_What to do_
The data below should be printed in full, exactly, and without any of its images.
----------------------------------------
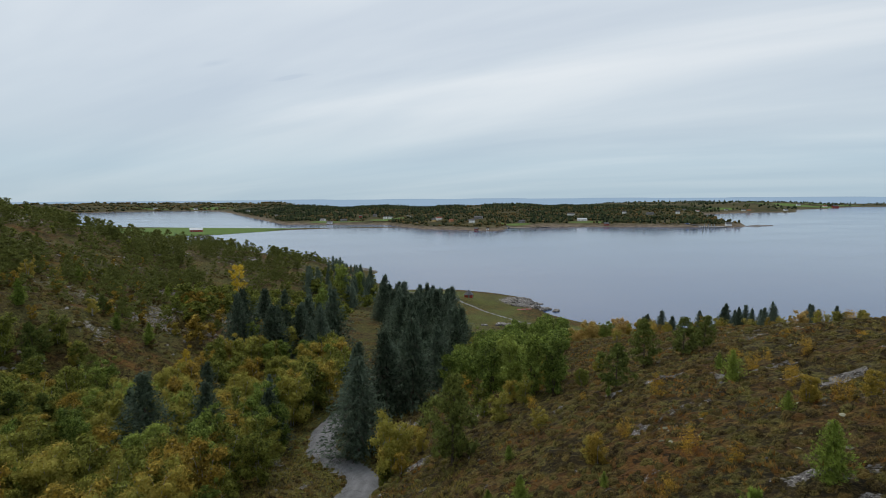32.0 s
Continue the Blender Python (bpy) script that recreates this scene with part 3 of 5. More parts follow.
def conifer(tall, wide, bare, whorls, arms, tufts, size, width, droop, shape, spikes=6, uneven=0.25, sparse=0.0, core=0.0):
    """Trunk and crown of a pine or spruce."""
    wood, crown = Heap(), Heap()
    lean = RNG.normal(size=2) * 0.02 * tall
    hs = np.linspace(0, tall, 7)
    axis = np.stack([lean[0] * (hs / tall) ** 2, lean[1] * (hs / tall) ** 2, hs - 0.25 * (hs == 0)], 1)
    wood.tube(axis, 0.016 * tall * (1 - 0.93 * hs / tall) + 0.006, 6)
    at, way, big = [], [], []
    for k in range(whorls):
        u = (k + RNG.uniform(0, 0.6)) / whorls
        h = tall * (bare + (1 - bare) * u)
        reach = wide * shape(u)
        turn = RNG.uniform(0, 6.28)
        for j in range(arms):
            if RNG.uniform() < sparse:
                continue
            a = turn + 6.28 * (j + RNG.uniform(-0.25, 0.25)) / arms
            r = reach * RNG.uniform(1 - uneven, 1 + uneven)
            out = np.array([math.cos(a), math.sin(a), 0])
            foot = np.array([np.interp(h, hs, axis[:, 0]), np.interp(h, hs, axis[:, 1]), h])
            rise = droop * r
            if k % 2 == 0 and r > 0.12 * tall:
                wood.tube([foot, foot + out * r * 0.55 + [0, 0, rise * 0.4], foot + out * r * 0.9 + [0, 0, rise]], [0.006 * tall, 0.004 * tall, 0.002 * tall], 3)
            for m in range(tufts):
                s = (0.05 + 0.95 * (m + RNG.uniform(0, 1)) / tufts) ** 0.8
                side = np.cross(out, [0, 0, 1]) * RNG.normal() * 0.26 * r * (0.3 + s)
                at.append(foot + out * r * s + side + [0, 0, rise * s * s + RNG.normal() * 0.02 * tall])
                big.append(size * (0.45 + 0.55 * min(1.0, reach / wide)))
                way.append(out * 0.75 + [0, 0, 0.55 if droop >= 0 else -0.05] + side * 0.2)
    if core > 0:
        sides, levels = 8, 9
        us = np.linspace(0, 0.97, levels)
        ring = np.arange(sides) * 2 * math.pi / sides
        rad = np.array([wide * shape(u) * core for u in us])[:, None] * RNG.uniform(0.65, 1.25, (levels, sides))
        hh = (tall * (bare + (1 - bare) * us))[:, None] + RNG.normal(size=(levels, sides)) * 0.012 * tall
        v = np.stack([np.cos(ring)[None] * rad, np.sin(ring)[None] * rad, hh], -1).reshape(-1, 3)
        f = [q for i in range(levels - 1) for j in range(sides) for q in ((i * sides + j, i * sides + (j + 1) % sides, (i + 1) * sides + j), (i * sides + (j + 1) % sides, (i + 1) * sides + (j + 1) % sides, (i + 1) * sides + j))]
        loose = np.repeat(v[np.array(f)], 3, 0)
        centre = loose.mean(1, keepdims=True)
        loose = centre + (loose - centre) * 0.62 + RNG.normal(size=centre.shape) * 0.16 * wide * core + RNG.normal(size=loose.shape) * 0.10 * wide * core
        crown.add(loose.reshape(-1, 3), np.arange(len(loose))[:, None] * 3 + [[0, 1, 2]])
    at.append(axis[-1]), way.append([0, 0, 1.0]), big.append(size * 0.6)
    crown.tufts(at, unit(np.array(way)), np.array(big), width, spikes, flat=0.8)
    return wood.arrays(), crown.arrays()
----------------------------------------
_Task answer_
32.0 s
Continue the Blender Python (bpy) script that recreates this scene with part 3 of 5. More parts follow.
def conifer(tall, wide, bare, whorls, arms, tufts, size, width, droop, shape, spikes=6, uneven=0.25, sparse=0.0, core=0.0):
    """Trunk and crown of a pine or spruce."""
    wood, crown = Heap(), Heap()
    lean = RNG.normal(size=2) * 0.02 * tall
    hs = np.linspace(0, tall, 7)
    axis = np.stack([lean[0] * (hs / tall) ** 2, lean[1] * (hs / tall) ** 2, hs - 0.25 * (hs == 0)], 1)
    wood.tube(axis, 0.016 * tall * (1 - 0.93 * hs / tall) + 0.006, 6)
    at, way, big = [], [], []
    for k in range(whorls):
        u = (k + RNG.uniform(0, 0.6)) / whorls
        h = tall * (bare + (1 - bare) * u)
        reach = wide * shape(u)
        turn = RNG.uniform(0, 6.28)
        for j in range(arms):
            if RNG.uniform() < sparse:
                continue
            a = turn + 6.28 * (j + RNG.uniform(-0.25, 0.25)) / arms
            r = reach * RNG.uniform(1 - uneven, 1 + uneven)
            out = np.array([math.cos(a), math.sin(a), 0])
            foot = np.array([np.interp(h, hs, axis[:, 0]), np.interp(h, hs, axis[:, 1]), h])
            rise = droop * r
            if k % 2 == 0 and r > 0.12 * tall:
                wood.tube([foot, foot + out * r * 0.55 + [0, 0, rise * 0.4], foot + out * r * 0.9 + [0, 0, rise]], [0.006 * tall, 0.004 * tall, 0.002 * tall], 3)
            for m in range(tufts):
                s = (0.05 + 0.95 * (m + RNG.uniform(0, 1)) / tufts) ** 0.8
                side = np.cross(out, [0, 0, 1]) * RNG.normal() * 0.26 * r * (0.3 + s)
                at.append(foot + out * r * s + side + [0, 0, rise * s * s + RNG.normal() * 0.02 * tall])
                big.append(size * (0.45 + 0.55 * min(1.0, reach / wide)))
                way.append(out * 0.75 + [0, 0, 0.55 if droop >= 0 else -0.05] + side * 0.2)
    if core > 0:
        sides, levels = 8, 9
        us = np.linspace(0, 0.97, levels)
        ring = np.arange(sides) * 2 * math.pi / sides
        rad = np.array([wide * shape(u) * core for u in us])[:, None] * RNG.uniform(0.65, 1.25, (levels, sides))
        hh = (tall * (bare + (1 - bare) * us))[:, None] + RNG.normal(size=(levels, sides)) * 0.012 * tall
        v = np.stack([np.cos(ring)[None] * rad, np.sin(ring)[None] * rad, hh], -1).reshape(-1, 3)
        f = [q for i in range(levels - 1) for j in range(sides) for q in ((i * sides + j, i * sides + (j + 1) % sides, (i + 1) * sides + j), (i * sides + (j + 1) % sides, (i + 1) * sides + (j + 1) % sides, (i + 1) * sides + j))]
        loose = np.repeat(v[np.array(f)], 3, 0)
        centre = loose.mean(1, keepdims=True)
        loose = centre + (loose - centre) * 0.62 + RNG.normal(size=centre.shape) * 0.16 * wide * core + RNG.normal(size=loose.shape) * 0.10 * wide * core
        crown.add(loose.reshape(-1, 3), np.arange(len(loose))[:, None] * 3 + [[0, 1, 2]])
    at.append(axis[-1]), way.append([0, 0, 1.0]), big.append(size * 0.6)
    crown.tufts(at, unit(np.array(way)), np.array(big), width, spikes, flat=0.8)
    return wood.arrays(), crown.arrays()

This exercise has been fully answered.